Change is hard enough and so far spreadsheets seem to be for many of us the only answer to getting a handle on what is actually going on.

Let me explain……

The life of the spreadsheet begins as an idea or a desire:

1. to change

2. to make a plan

3. to understand

4. or to justify a theory

In their production we grow fond of them as the vehicle of our deliverance.

We spend hours crafting and colouring them and making them into truly magnificent pieces of operational beauty. Truly wondrous creations of cross-linking , formulas, tabs and tables. We take pride in the beautiful ones and shun the uglier ones irrespective of the data they hold!

 ….making them into truly magnificent pieces of operational beauty.

And as they are created so to they come to pass and with the dawning of new times, these creations inevitably lose their sheen. Becoming dull, lifeless and so often forgotten.

Until finally they become lost, buried amongst the clutter of folders of time long gone by. With only long forgotten presentations, email, word documents and the odd joke jpg as friends. Hoping against hope that their creator had the forethought to add the right key word into their title or file name so that once again they could be lifted out of obscurity and be useful once again!

Where was that supplier list again???

As creators and archivists we are faithful to our spreadsheets, trying our best to store and file them properly – just in case that budget from 2011 might help us somehow with our problems of today.

Look I get it…..

Nobody likes change and we all know how to make spreadsheets – well at least we think we do.

We understand the technology. Numbers in Columns and Rows right!?

We find spreadsheets easy to digest ……occasionally

…..well once they been explained to us


…I think?!?!

We find spreadsheets easy to digest ……occasionally

Perhaps the reason why we like spreadsheets so much is that we can use them to show others our version of the truth. We are, after all, story tellers at heart.The fact that the data will reveal an, until now hidden reality, perhaps appeals to our ability to tell stories.

Yet so often this message gets lost in translation.

When it comes to change management in big organisations I always feel the use of spreadsheets can only be described as an exercise in futility. The analogy of trying to stop the tide comes to mind. Trying to describe the elephant when each person can only grasp the notion of a tail or a foot or a trunk. Each seeing their own view.

They tell a story that is already old

A bit like the observation theory. The minute you observe the event it has passed.

But just for a minute wouldn’t it be great if the stories we were telling came to life before our eyes? That we could play pause, rewind and even use the data to fast forward into the future. To understand the truly complex ecosystem that is our modern day working environment.

Wouldn’t it be great if the spreadsheet moved in real time – showing the  world what was really happening?

Even though our comfy old Ford Fiesta gets us from A to B doesn’t mean that it is the best option.

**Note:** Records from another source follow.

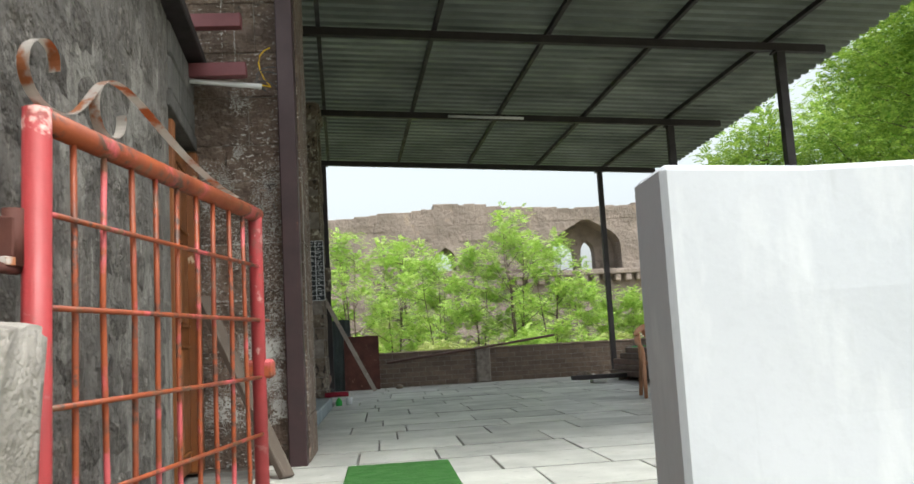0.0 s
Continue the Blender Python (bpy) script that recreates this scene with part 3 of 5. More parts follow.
for c, corner in CO.items():
    a, b = AX[c - 45], AX[(c + 45) % 360]
    sx, sy = (1 if corner.x > RC.x else -1), (1 if corner.y > RC.y else -1)
    tip = Vector((RC.x + (1.13 if sx > 0 else -0.87), RC.y + sy * 1.75, 2.52))
    line = [a.lerp(tip, k / 4) if k <= 4 else tip.lerp(b, (k - 4) / 4) for k in range(9)]
    for k in (1, 2, 3, 5, 6, 7):        # the ridge sags a little between arch point and tip
        line[k].z += 0.05 * math.sin(math.pi * (k % 4) / 4)
    # three staggered rows of points make the folded kites; above them a plain skirt up to the ring
    def toward(p, f, push):
        d = math.atan2(p.y - RC.y, p.x - RC.x)
        q = p.lerp(ring_pt(math.degrees(d)), f)
        return q + Vector((math.cos(d), math.sin(d), 0)) * push
    row0 = [line[k] for k in (0, 2, 4, 6, 8)]
    row1 = [toward((row0[k] + row0[k + 1]) / 2, 0.40, 0.055) for k in range(4)]
    row2 = [toward(p, f, -0.015) for p, f in zip(row0, (0.62, 0.66, 0.62, 0.66, 0.62))]
    row3 = [toward((row2[k] + row2[k + 1]) / 2, 0.72, 0.02) for k in range(4)]
    for k in range(4):
        tri(row0[k], row1[k], row0[k + 1])
        tri(row1[k], row2[k], row2[k + 1])
        tri(row2[k], row3[k], row2[k + 1])
        if k < 3:
            tri(row0[k + 1], row1[k], row2[k + 1])
            tri(row0[k + 1], row2[k + 1], row1[k + 1])
            tri(row2[k + 1], row3[k], toward(row2[k + 1], 1.0, 0.02))
            tri(row2[k + 1], toward(row2[k + 1], 1.0, 0.02), row3[k + 1])
    for e, r in ((0, 0), (4, 3)):
        tri(row0[e], row2[e], row1[r])
        tri(row2[e], toward(row2[e], 1.0, 0.02), row3[r])
    tops = [toward(p, 1.0, 0.02) for p in row2]
    for k in range(4):
        tri(row3[k], tops[k], toward((row2[k] + row2[k + 1]) / 2, 1.0, 0.02))
        tri(row3[k], toward((row2[k] + row2[k + 1]) / 2, 1.0, 0.02), tops[k + 1])
    # sloping webs from the ridge down to the back of each wall arch
    def foot(wall, f):
        if abs(wall.y - RC.y) < 0.1:
            u = 0.02 + f * 1.62
            return Vector((corner.x, wall.y + sy * u, arch_height(A, u) + 0.03 - 0.25 * f ** 6))
        u = 0.02 + f * (1.41 if sx < 0 else 1.36)
        return Vector((wall.x + sx * u, corner.y, arch_height(SIDE_ARCH, u) + 0.03 - 0.25 * f ** 6))
    for wall, run in ((a, [0, 1, 2, 3, 4]), (b, [8, 7, 6, 5, 4])):
        for i in range(4):
            p, q = line[run[i]], line[run[i + 1]]
            n = 5
            for j in range(n):
                f0, f1 = (i + j / n) / 4, (i + (j + 1) / n) / 4
                p0, p1, w0, w1 = p.lerp(q, j / n), p.lerp(q, (j + 1) / n), foot(wall, f0), foot(wall, f1)
                h0, h1 = (p0 + w0) / 2, (p1 + w1) / 2
                push = Vector((-sx * 0.05, -sy * 0.05, 0)) * -1.0
                h0 = h0 + push * f0
                h1 = h1 + push * f1
                tri(p0, p1, h1, h0)
                tri(h0, h1, w1, w0)
    wa, wb = foot(a, 1.0), foot(b, 1.0)
    flush = CY + sy * (SIDE - 0.025)
    low = Vector((corner.x, flush, 1.55))
    crease = Vector((tip.x + (corner.x - tip.x) * 0.38, flush, tip.z - 0.06))
    hw = (tip + wa) / 2 + Vector((sx * 0.05, sy * 0.05, 0))
    tri(tip, hw, crease), tri(hw, wa, crease), tri(wa, low, crease)
    wb.y = flush
    tri(tip, wb, crease), tri(wb, low, crease)
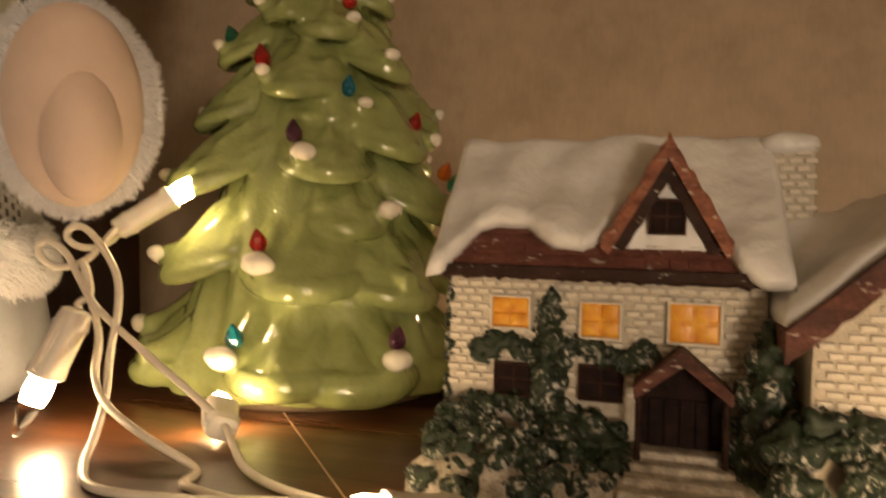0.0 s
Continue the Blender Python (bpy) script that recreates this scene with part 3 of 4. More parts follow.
m = Mesh()
m.prism([(EY, EZ), (RY, RZ), (0.3235, EZ), (0.3225, EZ - 0.0022), (RY, RZ - 0.0026), (EY + 0.0006, EZ - 0.0022)], (HX0 - 0.0035, 0, 0), (0, 1, 0), (0, 0, 1), (HX1 - HX0 + 0.006, 0, 0))
roof = m.build("roof", ROOF, house, "red-brown roof", smooth=False)
rng = random.Random(5)
for k in range(4):
    x = HX0 - 0.0030
    while x < HX1 - 0.002:
        w = rng.uniform(0.0048, 0.0066)
        s0 = 0.015 + 0.075 * k
        mm = Mesh()
        a, b = s0, s0 + 0.085
        q = [roof_at(x, a, 0.0006 + rng.uniform(0, 0.0006)), roof_at(x + w - 0.0002, a, 0.0006 + rng.uniform(0, 0.0006)), roof_at(x + w - 0.0004, b, 0.0003), roof_at(x, b, 0.0003)]
        q2 = [roof_at(x, a, -0.0002), roof_at(x + w - 0.0004, a, -0.0002), roof_at(x + w - 0.0004, b, -0.0006), roof_at(x, b, -0.0006)]
        mm.poly(q)
        for i in range(4):
            j = (i + 1) % 4
            mm.poly([q2[i], q2[j], q[j], q[i]])
        mm.build("roof_tile", ROOF, roof, smooth=False)
        x += w
m = Mesh()
rows = []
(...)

So what’s the alternative?

What would it take you to throw away your spreadsheet?:

Well the clear answer is good software: 

Take for instance workforce, resource or supplier management software – The argument for is:

  1. Improved Staff utilisation
  2. Reduced attrition
  3. Less risk with scenario planning
  4. Real-time (just in time) supplier management
  5. Reduction in supplier costs
  6. Improvements through process automation

 So what is stopping us?

Based on hearing this day in and day out we can determine that there are three common reasons for reluctance to relinquish our spreadsheets:

  1. Is it quicker to use excel than to use a productivity software solution?
  1. Is it too hard to access the data automatically?
  1. Is the software able to map to the organisation’s processes?

So what about if we removed all of these objections right now.

What about if we:

  1. Made the daily data entry go away through easy connection to what was already there
  2. Made the planning work as easy or even easier than excel with no training required
  3. Made the cost of implementation and hosting go away
  4. Made the software organic and flexible enough to adapt to the organisation

Would you consider throwing away your spread-sheets then?